Restate the whole listing word for word. Pictures are left out.

-*-

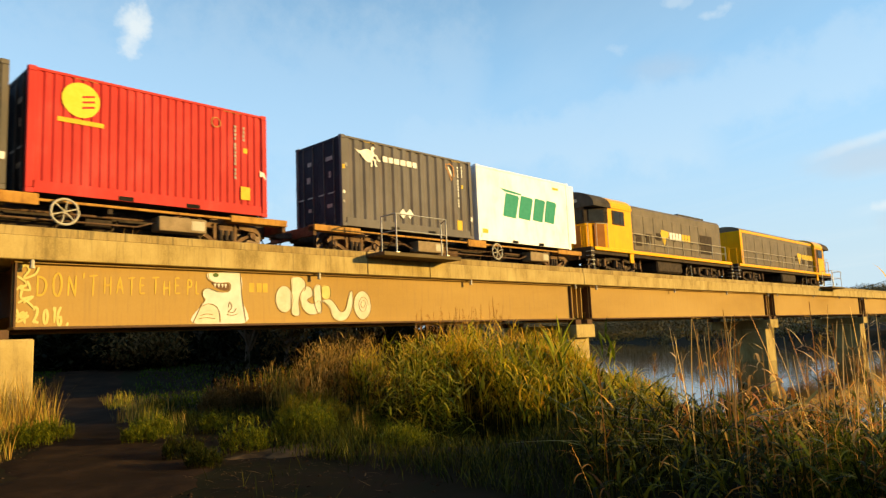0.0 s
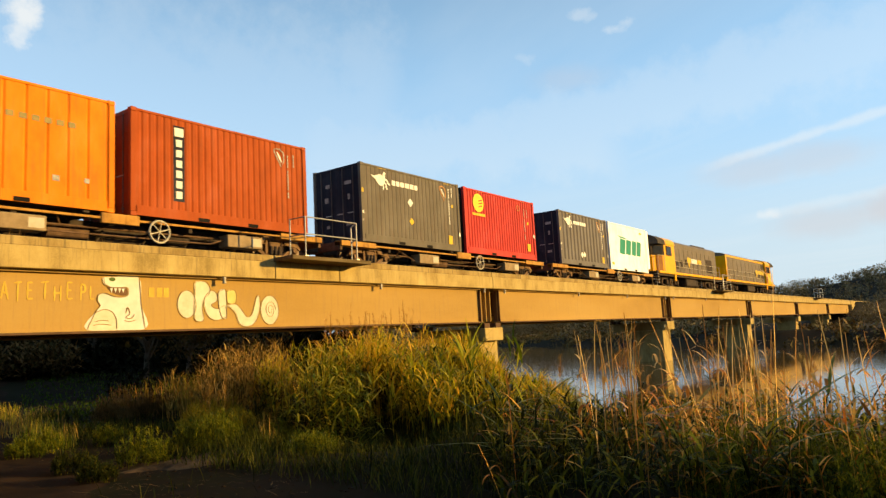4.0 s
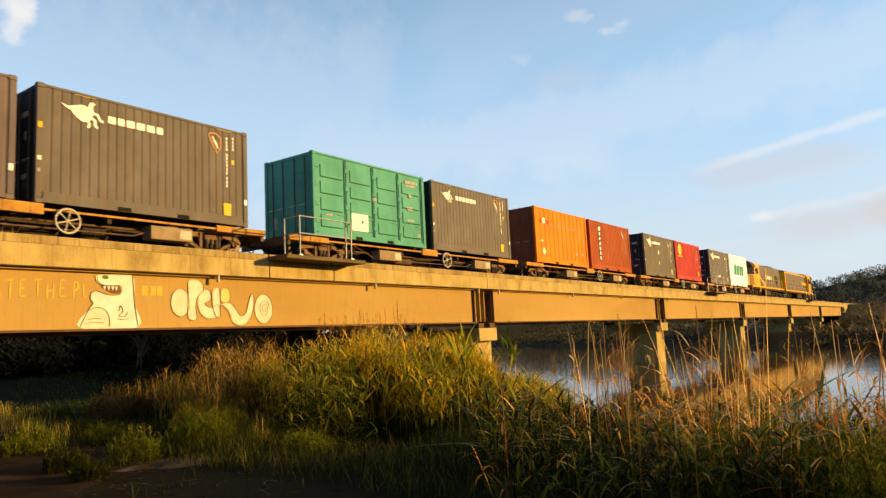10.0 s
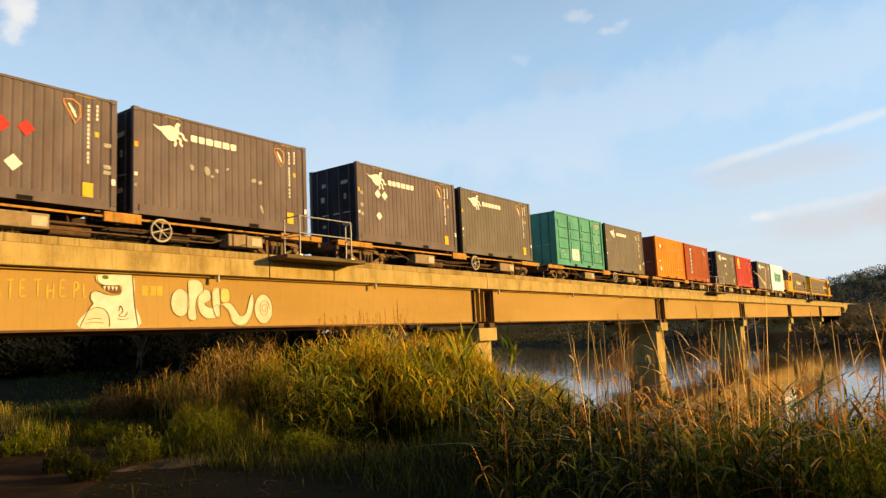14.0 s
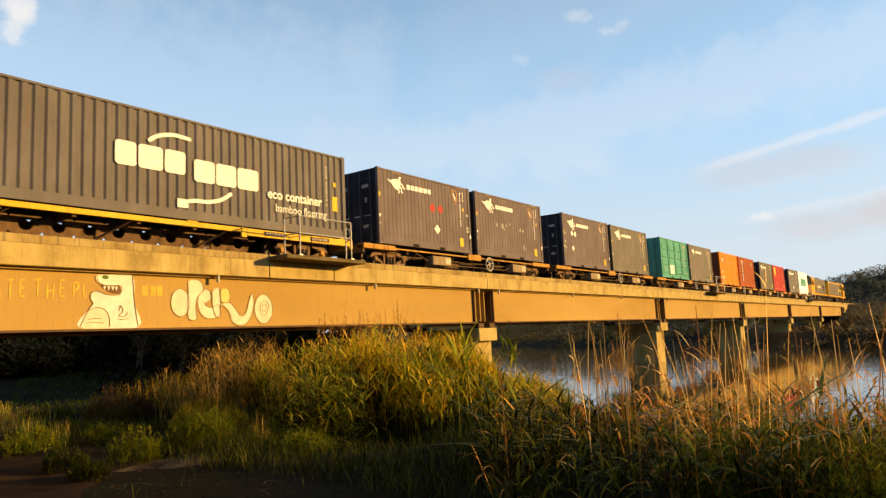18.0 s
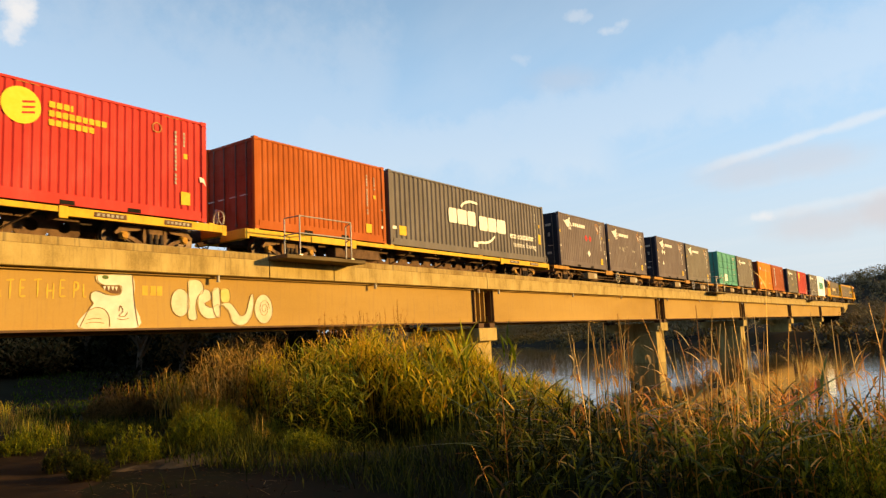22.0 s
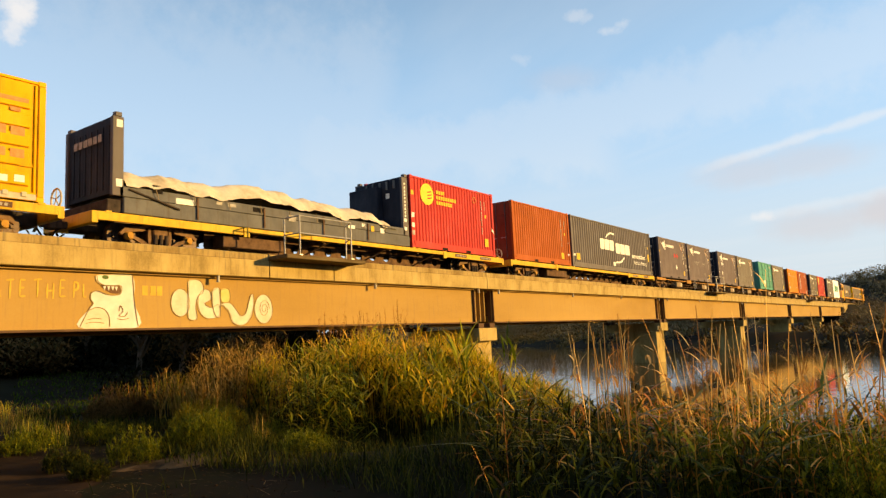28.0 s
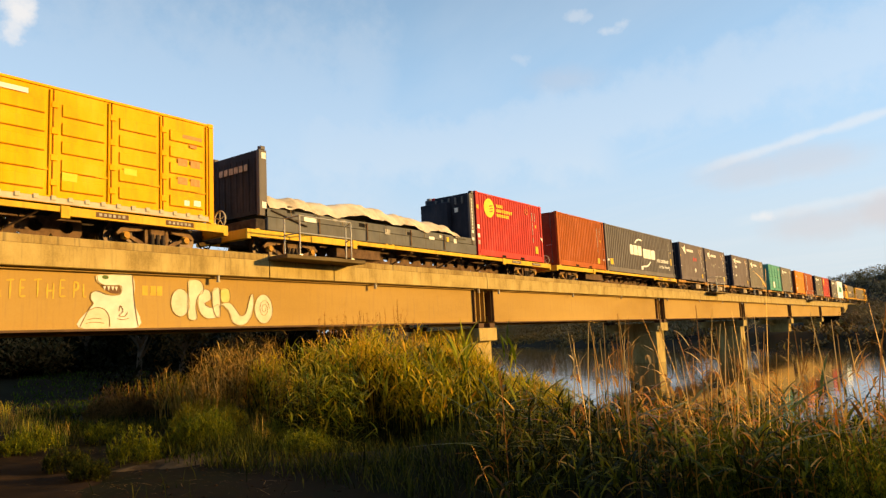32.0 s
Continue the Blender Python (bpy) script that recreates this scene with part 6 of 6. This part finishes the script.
# ---- bird ----
bird = tagged(new("bird"), "small dark bird flying over the train", "bird")
bm = bmesh.new()
bmesh.ops.create_uvsphere(bm, u_segments=10, v_segments=6, radius=0.07, matrix=Matrix.Diagonal((2.0, 0.9, 0.8, 1)))
rod(bm, (0.12, 0, 0.02), (0.19, 0, 0.02), 0.035, 6, 0.008)
part("body", bm, M["loco_black"], bird, "dark feathered body", smooth=True)
for side in (-1, 1):
    part("wing", sheet_mesh("wing", [(0.06, side * 0.03, 0.02), (0.03, side * 0.17, 0.10), (-0.02, side * 0.30, 0.07), (-0.07, side * 0.16, 0.07), (-0.06, side * 0.03, 0.02)], [(0, 1, 2, 3, 4)], M["loco_black"]), None, bird, "dark raised wing")
part("tail", sheet_mesh("tail", [(-0.11, -0.02, 0), (-0.11, 0.02, 0), (-0.21, 0.045, 0.01), (-0.21, -0.045, 0.01)], [(0, 1, 2, 3)], M["loco_black"]), None, bird)
FLIGHT = [(0.0, 10.7, 36.5, 5.0), (0.8, 15.7, 34.5, 5.6), (1.5, 19.7, 33.5, 11.3), (1.8, 21.4, 31.4, 14.0), (2.0, 22.4, 29.9, 15.8), (2.2, 23.7, 28.2, 17.1), (2.6, 25.7, 24.4, 20.3), (3.2, 27.2, 18.2, 24.5), (8.0, 67.2, -1.8, 69.5), (32.0, 227.2, -101.8, 144.5)]

# ---- movement ----
# metres that the train covers in each half second, from start to end
PACE = [2.53, 2.52, 2.51, 2.51, 2.5, 2.5, 2.49, 2.48, 2.47, 2.46, 2.43, 2.4, 2.37, 2.352, 2.34, 2.315, 2.3, 2.28, 2.26, 2.235, 2.235, 2.22, 2.21, 2.19, 2.16, 2.14, 2.12, 2.105, 2.09, 2.065, 2.04, 2.02, 2.0, 1.98, 1.96, 1.94, 1.915, 1.9, 1.88, 1.85, 1.82, 1.775, 1.72, 1.685, 1.64, 1.575, 1.53, 1.455, 1.385, 1.34, 1.27, 1.18, 1.09, 1.02, 0.96, 0.9, 0.836, 0.767, 0.69, 0.6, 0.545, 0.476, 0.405, 0.335]


def motions():
    way = [0.0]
    for d in PACE:
        way.append(way[-1] + d)
    way = [w - way[18] for w in way]
    walk(bird, [(t, pose(x, y, z, 0, -20, 20)) for t, x, y, z in FLIGHT])
    for ob, x, y, z in TRAIN:
        walk(ob, [(0.5 * i, pose(x + w, y, z)) for i, w in enumerate(way)])
    fine = []
    for i in range(321):
        k, u = divmod(i, 5)
        fine.append(way[k] if k >= 64 else way[k] + (way[k + 1] - way[k]) * u / 5)
    for ob, x, r in WHEELS:
        walk(ob, [(0.1 * i, pose(x, 0, r) @ Matrix.Rotation(w / r, 4, "Y")) for i, w in enumerate(fine)])


motions()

-*-

### Task answer
0.0 s
4.0 s
10.0 s
14.0 s
18.0 s
22.0 s
28.0 s
32.0 s
Continue the Blender Python (bpy) script that recreates this scene with part 6 of 6. This part finishes the script.
# ---- bird ----
bird = tagged(new("bird"), "small dark bird flying over the train", "bird")
bm = bmesh.new()
bmesh.ops.create_uvsphere(bm, u_segments=10, v_segments=6, radius=0.07, matrix=Matrix.Diagonal((2.0, 0.9, 0.8, 1)))
rod(bm, (0.12, 0, 0.02), (0.19, 0, 0.02), 0.035, 6, 0.008)
part("body", bm, M["loco_black"], bird, "dark feathered body", smooth=True)
for side in (-1, 1):
    part("wing", sheet_mesh("wing", [(0.06, side * 0.03, 0.02), (0.03, side * 0.17, 0.10), (-0.02, side * 0.30, 0.07), (-0.07, side * 0.16, 0.07), (-0.06, side * 0.03, 0.02)], [(0, 1, 2, 3, 4)], M["loco_black"]), None, bird, "dark raised wing")
part("tail", sheet_mesh("tail", [(-0.11, -0.02, 0), (-0.11, 0.02, 0), (-0.21, 0.045, 0.01), (-0.21, -0.045, 0.01)], [(0, 1, 2, 3)], M["loco_black"]), None, bird)
FLIGHT = [(0.0, 10.7, 36.5, 5.0), (0.8, 15.7, 34.5, 5.6), (1.5, 19.7, 33.5, 11.3), (1.8, 21.4, 31.4, 14.0), (2.0, 22.4, 29.9, 15.8), (2.2, 23.7, 28.2, 17.1), (2.6, 25.7, 24.4, 20.3), (3.2, 27.2, 18.2, 24.5), (8.0, 67.2, -1.8, 69.5), (32.0, 227.2, -101.8, 144.5)]

# ---- movement ----
# metres that the train covers in each half second, from start to end
PACE = [2.53, 2.52, 2.51, 2.51, 2.5, 2.5, 2.49, 2.48, 2.47, 2.46, 2.43, 2.4, 2.37, 2.352, 2.34, 2.315, 2.3, 2.28, 2.26, 2.235, 2.235, 2.22, 2.21, 2.19, 2.16, 2.14, 2.12, 2.105, 2.09, 2.065, 2.04, 2.02, 2.0, 1.98, 1.96, 1.94, 1.915, 1.9, 1.88, 1.85, 1.82, 1.775, 1.72, 1.685, 1.64, 1.575, 1.53, 1.455, 1.385, 1.34, 1.27, 1.18, 1.09, 1.02, 0.96, 0.9, 0.836, 0.767, 0.69, 0.6, 0.545, 0.476, 0.405, 0.335]


def motions():
    way = [0.0]
    for d in PACE:
        way.append(way[-1] + d)
    way = [w - way[18] for w in way]
    walk(bird, [(t, pose(x, y, z, 0, -20, 20)) for t, x, y, z in FLIGHT])
    for ob, x, y, z in TRAIN:
        walk(ob, [(0.5 * i, pose(x + w, y, z)) for i, w in enumerate(way)])
    fine = []
    for i in range(321):
        k, u = divmod(i, 5)
        fine.append(way[k] if k >= 64 else way[k] + (way[k + 1] - way[k]) * u / 5)
    for ob, x, r in WHEELS:
        walk(ob, [(0.1 * i, pose(x, 0, r) @ Matrix.Rotation(w / r, 4, "Y")) for i, w in enumerate(fine)])


motions()